The "land" section includes local Indians, William Bartram, John Muir and the McDuffie County Goldmine.

Ms. Lindsay regretfully admitted that the "Wrightsboro" section was "really lacking."

"I'd love for people to donate or loan some," she said. "It'll be stored in a climate-controlled environment, cleaned regularly and properly taken care of. ... Wrightsboro is such a significant part of McDuffie County's history. It'll help preserve that history more because the artifacts will last longer if they're taken care of properly."

Artifacts that were "just so great, but really didn't fit any place in the exhibit" have their own special case that Ms. Lindsay calls the "curious case."

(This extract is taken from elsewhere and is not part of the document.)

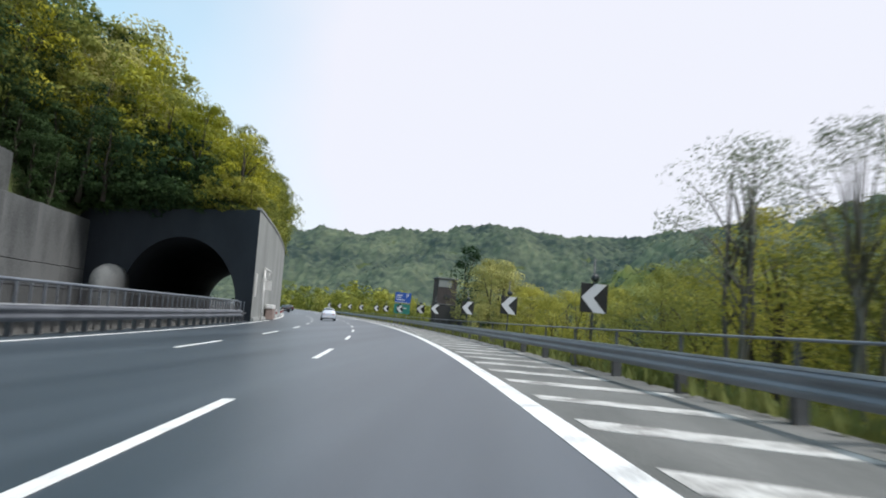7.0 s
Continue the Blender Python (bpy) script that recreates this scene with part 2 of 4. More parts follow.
LINE_Z = smooth([-140, 0, 12, 24, 36, 55, 74.6, 98.6, 146.6, 170.6, 194.6, 240, 300, 360, 480],
                [2.27, 0.633, 0.492, 0.351, 0.21, 0.06, -0.003, 0.003, 0.066, 0.135, 0.24, 0.53, 1.05, 1.8, 3.6], LINE_S)
LINE_B = np.radians(smooth([-140, 0, 36, 74.6, 98.6, 110.6, 146.6, 170.6, 194.6, 480],
                           [0.1, 0.1, -0.25, -0.85, -1.4, -1.6, -1.8, -2.1, -1.9, -1.9], LINE_S))


def on_road(s, u, h):
    """World places for arrays of road coordinates."""
    s, u, h = np.broadcast_arrays(np.asarray(s, float), u, h)
    x, y, z, a, b = (np.interp(s, LINE_S, q) for q in (LINE_X, LINE_Y, LINE_Z, LINE_A, LINE_B))
    side, up = u * np.cos(b) + h * np.sin(b), h * np.cos(b) - u * np.sin(b)
    return np.stack([x + side * np.cos(a), y + side * np.sin(a), z + up], -1)


def at(s, u, h=0.0, turn=0.0, upright=False):
    """The pose of a thing that stands on the road's plane and looks along it."""
    a, b = np.interp(s, LINE_S, LINE_A), np.interp(s, LINE_S, LINE_B)
    p = on_road(s, u, h)
    return Matrix.Translation(Vector(p)) @ Matrix.Rotation(a, 4, "Z") @ Matrix.Rotation(0 if upright else b, 4, "Y") @ Matrix.Rotation(radians(turn), 4, "Z")


def to_road(x, y):
    """Road coordinates of arrays of world places."""
    x, y = np.asarray(x, float).ravel(), np.asarray(y, float).ravel()
    s, u = np.empty_like(x), np.empty_like(x)
    lx, ly, la, ls = LINE_X[::4], LINE_Y[::4], LINE_A[::4], LINE_S[::4]
    for i in range(0, len(x), 20000):
        px, py = x[i:i + 20000, None], y[i:i + 20000, None]
        j = ((px - lx) ** 2 + (py - ly) ** 2).argmin(1)
        dx, dy = px[:, 0] - lx[j], py[:, 0] - ly[j]
        s[i:i + 20000] = ls[j] + (-dx * np.sin(la[j]) + dy * np.cos(la[j]))
        u[i:i + 20000] = dx * np.cos(la[j]) + dy * np.sin(la[j])
    return s, u


def step(x, a, b):
    t = np.clip((x - a) / (b - a), 0, 1)
    return t * t * (3 - 2 * t)


# ---- meshes ----
def mesh_of(name, verts, faces, material=None, smooth_faces=False, normals=None):
    me = bpy.data.meshes.new(name)
    v = np.asarray(verts, dtype=np.float32).reshape(-1, 3)
    if isinstance(faces, np.ndarray):
        n, w = faces.shape
        me.vertices.add(len(v))
        me.vertices.foreach_set("co", v.ravel())
        me.loops.add(n * w)
        me.loops.foreach_set("vertex_index", faces.astype(np.int32).ravel())
        me.polygons.add(n)
        me.polygons.foreach_set("loop_start", np.arange(0, n * w, w, dtype=np.int32))
        me.update(calc_edges=True)
    else:
        me.from_pydata([tuple(map(float, p)) for p in v], [], faces)
        me.update()
    if smooth_faces:
        me.polygons.foreach_set("use_smooth", np.ones(len(me.polygons), dtype=bool))
    if normals is not None:
        me.normals_split_custom_set_from_vertices(normals)
    if material:
        me.materials.append(material)
    return me


def part(name, me, parent=None, label="", m=None):
    """Links a mesh as one object, under a thing or a part."""
    ob = new(name, me)
    if parent:
        ob.parent = parent
    if m is not None:
        ob.matrix_basis = m
    if label:
        ob["label"] = label
    return ob


def thing(name, label, category, m=None, group="", kind=""):
    ob = new(name)
    ob.empty_display_size = 0.3
    if m is not None:
        ob.matrix_basis = m
    return tagged(ob, label, category, group, kind)


def bm_mesh(name, bm, material, smooth_faces=False):
    me = bpy.data.meshes.new(name)
    bmesh.ops.recalc_face_normals(bm, faces=bm.faces)
    bm.to_mesh(me)
    bm.free()
    me.materials.append(material)
    if smooth_faces:
        me.polygons.foreach_set("use_smooth", np.ones(len(me.polygons), dtype=bool))
    return me


def box_bm(bm, x0, x1, y0, y1, z0, z1, bevel=0.0):
    r = bmesh.ops.create_cube(bm, size=1.0)
    for v in r["verts"]:
        v.co = Vector((x0 + (v.co.x + 0.5) * (x1 - x0), y0 + (v.co.y + 0.5) * (y1 - y0), z0 + (v.co.z + 0.5) * (z1 - z0)))
    if bevel:
        edges = list({e for v in r["verts"] for e in v.link_edges})
        bmesh.ops.bevel(bm, geom=edges, offset=bevel, segments=1, affect="EDGES")
    return bm


def box(name, dims, material, bevel=0.01):
    return bm_mesh(name, box_bm(bmesh.new(), *dims, bevel), material)


def tube(points, radii, sides=6):
    """Vertices and quads of a tapering tube along points."""
    pts, v, f = [Vector(p) for p in points], [], []
    for i, p in enumerate(pts):
        d = (pts[min(i + 1, len(pts) - 1)] - pts[max(i - 1, 0)]).normalized()
        a = d.orthogonal().normalized()
        b = d.cross(a)
        for j in range(sides):
            t = 2 * math.pi * j / sides
            v.append(p + (a * math.cos(t) + b * math.sin(t)) * radii[i])
    for i in range(len(pts) - 1):
        for j in range(sides):
            k = (j + 1) % sides
            f.append((i * sides + j, i * sides + k, (i + 1) * sides + k, (i + 1) * sides + j))
    f.append(tuple(range(sides))[::-1])
    f.append(tuple((len(pts) - 1) * sides + j for j in range(sides)))
    return v, f


def joined(pieces):
    v, f = [], []
    for pv, pf in pieces:
        n = len(v)
        v += list(pv)
        f += [tuple(i + n for i in q) for q in pf]
    return v, f


def sweep(name, outline, s0, s1, gap, material, closed=True, caps=True, smooth_faces=False, shift=None, skew=0.0):
    """An outline of (u, h) carried along the road from s0 to s1."""
    ss = np.linspace(s0, s1, max(2, int(abs(s1 - s0) / gap) + 1))
    o = np.array(outline, float)
    n = len(o)
    rows = []
    for s in ss:
        du, dh = shift(s) if shift else (0.0, 0.0)
        first = s0 + skew * (-10.45 - o[:, 0])
        rows.append(on_road(first + (s - s0) * (s1 - first) / (s1 - s0), o[:, 0] + du, o[:, 1] + dh))
    v = np.concatenate(rows)
    f = []
    for i in range(len(ss) - 1):
        for j in range(n if closed else n - 1):
            k = (j + 1) % n
            f.append((i * n + j, i * n + k, (i + 1) * n + k, (i + 1) * n + j))
    if closed and caps:
        f.append(tuple(range(n))[::-1])
        f.append(tuple((len(ss) - 1) * n + j for j in range(n)))
    me = mesh_of(name, v, f, material, smooth_faces)
    bm = bmesh.new()
    bm.from_mesh(me)
    bmesh.ops.recalc_face_normals(bm, faces=bm.faces)
    bm.to_mesh(me)
    bm.free()
    return me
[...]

"What's good is we have enough things in the collection that we can rotate so people will see different things when they come at different times," Ms. Lindsay said, adding that a lot of items are on loan to the museum, and she'll probably rotate them on a monthly basis.

The smaller gallery has a new traveling exhibit on loan for the next six weeks from a local history collector. It contains war posters from World War I and World War II, a Japanese and German case with artifacts and weapons, and an American case.

"(The American case) has a symbol from a Nazi flag in it, but it's because some soldiers captured it when they overtook a camp, and they cut the flag up and signed it. There's a lot of people from Georgia on it."

Ms. Lindsay said she'd like to thank Mary Wells, Louisa Hickman, Epp Wilson, Lewis and Joan Smith, Mary Anne and George Coussons, "and everybody who has donated or loaned something. Without them, we would never be able to have the exhibit."

Located on Main Street in downtown Thomson, the museum is closed on Monday, opened from noon until 5 p.m. on Tuesday through Saturday and 2-5 p.m. on Sunday. Admission is free.